#### [Listed records]
****************

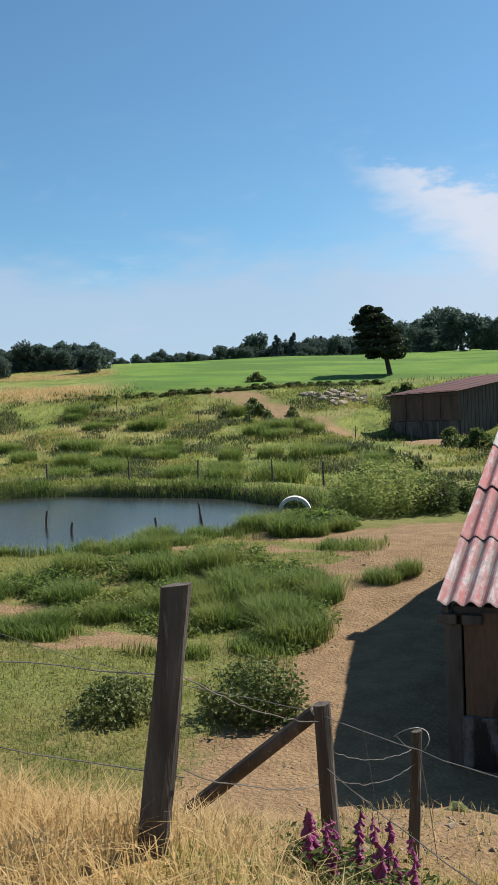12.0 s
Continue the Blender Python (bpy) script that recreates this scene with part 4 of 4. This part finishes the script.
    rng, at = strewn(11, 64000, -62, -2, 18, 82, lambda x, y: bank(x, y) * (0.12 + 0.88 * smooth(0.45, 0.75, patchy(x, y * 0.8, 0.24, 70.0) + 0.35 * noise.noise((x * 0.6, y, 7.0)))))
    stuff("pasture_tufts", blades(rng, at, 0.34, 0.06, 0.9, 0.4), GREEN_GRASS, "pale green tufts on the rough pasture", "grass")
    rng, at = strewn(13, 16000, -75, -8, 40, 92, lambda x, y: max(0.0, cover_of(x, y)[1][2]) * (0.2 + patchy(x, y, 0.2, 90.0)))
    stuff("hay_tufts", blades(rng, at, 0.26, 0.05, 0.8, 0.5), STRAW, "dry hay-coloured grass on the slope", "dry grass")


make_grass()


def rush_clump(seed, n, h, r, mat, label):
    rng = np.random.default_rng(seed)
    a, d = rng.uniform(0, 2 * np.pi, n), r * np.sqrt(rng.uniform(0, 1, n))
    roots = np.stack([d * np.cos(a), d * np.sin(a), np.full(n, -0.05)], 1)
    return tagged(new("rush_clump", tri_mesh("rush_clump", *blades(rng, roots, h, 0.013, 0.65, 0.4), mat)), label, "rush clump", "clumps of rushes in the pasture")


def make_rushes():
    forms = [rush_clump(100 + k, 900, 0.62, 0.42, DARK_GRASS, "dark green clump of rushes in trampled pasture") for k in range(3)]
    spots = [(-3.4, 4.5, 1.1), (-3.9, 5.2, 1.1), (-4.6, 5.9, 1.0), (-5.2, 6.6, 1.1), (-5.9, 7.3, 1.0), (-5.1, 4.9, 0.9), (-6.3, 5.2, 0.9), (-5.8, 5.8, 1.0), (-4.4, 7.4, 1.0), (-3.7, 6.8, 0.9),
             (-3.0, 8.3, 0.7), (-2.6, 8.9, 0.6), (-6.8, 8.2, 1.0), (-7.6, 7.2, 1.0), (-7.7, 3.6, 0.8), (-8.4, 5.2, 1.0), (-8.8, 8.9, 1.0), (-9.6, 7.0, 1.1), (-10.2, 4.5, 1.0), (-8.8, 2.0, 0.9),
             (-6.9, 12.9, 1.1), (-7.4, 13.6, 1.2), (-6.2, 13.1, 0.9), (-8.1, 13.4, 1.1), (-5.8, 14.0, 0.8), (-7.0, 14.6, 1.1), (-9.0, 11.9, 0.9), (-9.6, 10.6, 0.9), (-6.4, 6.3, 1.0), (-7.2, 4.4, 0.8)]
    rng = random.Random(3)
    while len(spots) < 110:
        s, q = rng.uniform(37, 78), rng.uniform(-38, 8)
        x, y = 2 + 0.912 * q - 0.41 * s, -9.4 + 0.41 * q + 0.912 * s
        if pond_r(x, y) > 1.08 and cover_of(x, y)[0][0] < 0.3 and patchy(x, y, 0.12, 33.0) > 0.45:
            spots.append((x, y, rng.uniform(1.2, 2.2)))
    for k, (x, y, s) in enumerate(spots):
        m = pose(x, y, gz(x, y), 0, 0, rng.uniform(0, 360)) @ Matrix.Diagonal((s * rng.uniform(0.9, 1.3), s * rng.uniform(0.9, 1.3), s * rng.uniform(0.75, 1.1), 1))
        if k < 3:
            forms[k].matrix_basis = m
        else:
            copy_thing(forms[k % 3], Matrix.Identity(4)).matrix_basis = m


make_rushes()


# ---- leafy plants ----
def weed_bush(name, x, y, r, h, seed, label, leaf=NETTLE, n_stems=60, size=0.07, spikes=0, group="leafy weeds", ry=None, per=60):
    """Upright stems set with leaves in a mound; some end in a seed spike."""
    rng = np.random.default_rng(seed)
    z = gz(x, y)
    plant = base(name, (x, y, z), label, "weeds", group)
    stems, pts, axes, seeds = bmesh.new(), [], [], []
    for k in range(n_stems):
        a, d = rng.uniform(0, 2 * np.pi), math.sqrt(rng.uniform(0, 1))
        bx, by = r * d * math.cos(a), (ry or r) * d * math.sin(a)
        hh = h * (1 - 0.45 * d * d) * rng.uniform(0.7, 1.08)
        lean = Vector((bx, by, 0)) * 0.22 + Vector((rng.normal() * 0.05, rng.normal() * 0.05, 0))
        b = Vector((bx, by, gz(x + bx, y + by) - z - 0.05))
        t = b + lean + Vector((0, 0, hh))
        mid = b.lerp(t, 0.5) + Vector((0, 0, 0.04))
        tube(stems, [b, mid, t], [0.006, 0.005, 0.002], 4)
        for i in range(per):
            u = rng.uniform(0.03, 1.0)
            p = b.lerp(t, u)
            g = rng.uniform(0, 2 * np.pi)
            o = size * rng.uniform(0.4, 2.4) * (1.25 - 0.6 * u)
            pts.append((p.x + o * math.cos(g), p.y + o * math.sin(g), p.z + rng.normal() * 0.01))
            axes.append((math.cos(g), math.sin(g), -0.25))
        if k < spikes:
            for i in range(26):
                u = rng.uniform(0, 1)
                seeds.append((t.x + rng.normal() * 0.012, t.y + rng.normal() * 0.012, t.z + 0.22 * u))
            tube(stems, [t, t + Vector((0, 0, 0.24))], [0.004, 0.002], 4)
    tagged(part("stem_tangle", stems, leaf, plant), kind="stuff")
    crown = new("foliage", tri_mesh("foliage", *leaves(rng, np.array(pts), size, 0.3, 0.33, np.array(axes)), leaf))
    crown.parent = tagged(plant)
    tagged(crown, kind="stuff")
    if seeds:
        head = new("seed_tuft", tri_mesh("seed_tuft", *leaves(rng, np.array(seeds), 0.028, 0.1, 0.5), SEED))
        head.parent = plant
        tagged(head, kind="stuff")
    return plant


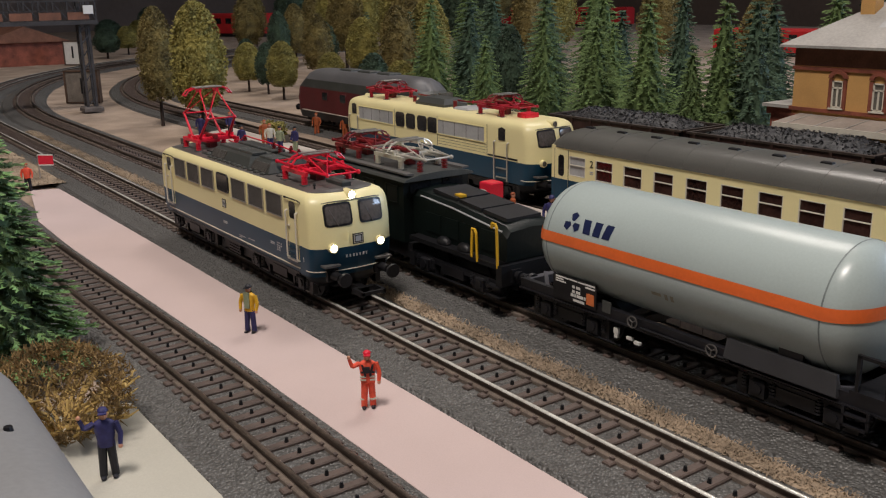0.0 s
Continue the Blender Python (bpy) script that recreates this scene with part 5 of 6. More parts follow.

****************

#### [Exercise details]
Output exactly the lines running from the line containing "finishes the script." through the line containing "rushes in the", and only those lines.

#### [Written solution]
Continue the Blender Python (bpy) script that recreates this scene with part 4 of 4. This part finishes the script.
    rng, at = strewn(11, 64000, -62, -2, 18, 82, lambda x, y: bank(x, y) * (0.12 + 0.88 * smooth(0.45, 0.75, patchy(x, y * 0.8, 0.24, 70.0) + 0.35 * noise.noise((x * 0.6, y, 7.0)))))
    stuff("pasture_tufts", blades(rng, at, 0.34, 0.06, 0.9, 0.4), GREEN_GRASS, "pale green tufts on the rough pasture", "grass")
    rng, at = strewn(13, 16000, -75, -8, 40, 92, lambda x, y: max(0.0, cover_of(x, y)[1][2]) * (0.2 + patchy(x, y, 0.2, 90.0)))
    stuff("hay_tufts", blades(rng, at, 0.26, 0.05, 0.8, 0.5), STRAW, "dry hay-coloured grass on the slope", "dry grass")


make_grass()


def rush_clump(seed, n, h, r, mat, label):
    rng = np.random.default_rng(seed)
    a, d = rng.uniform(0, 2 * np.pi, n), r * np.sqrt(rng.uniform(0, 1, n))
    roots = np.stack([d * np.cos(a), d * np.sin(a), np.full(n, -0.05)], 1)
    return tagged(new("rush_clump", tri_mesh("rush_clump", *blades(rng, roots, h, 0.013, 0.65, 0.4), mat)), label, "rush clump", "clumps of rushes in the pasture")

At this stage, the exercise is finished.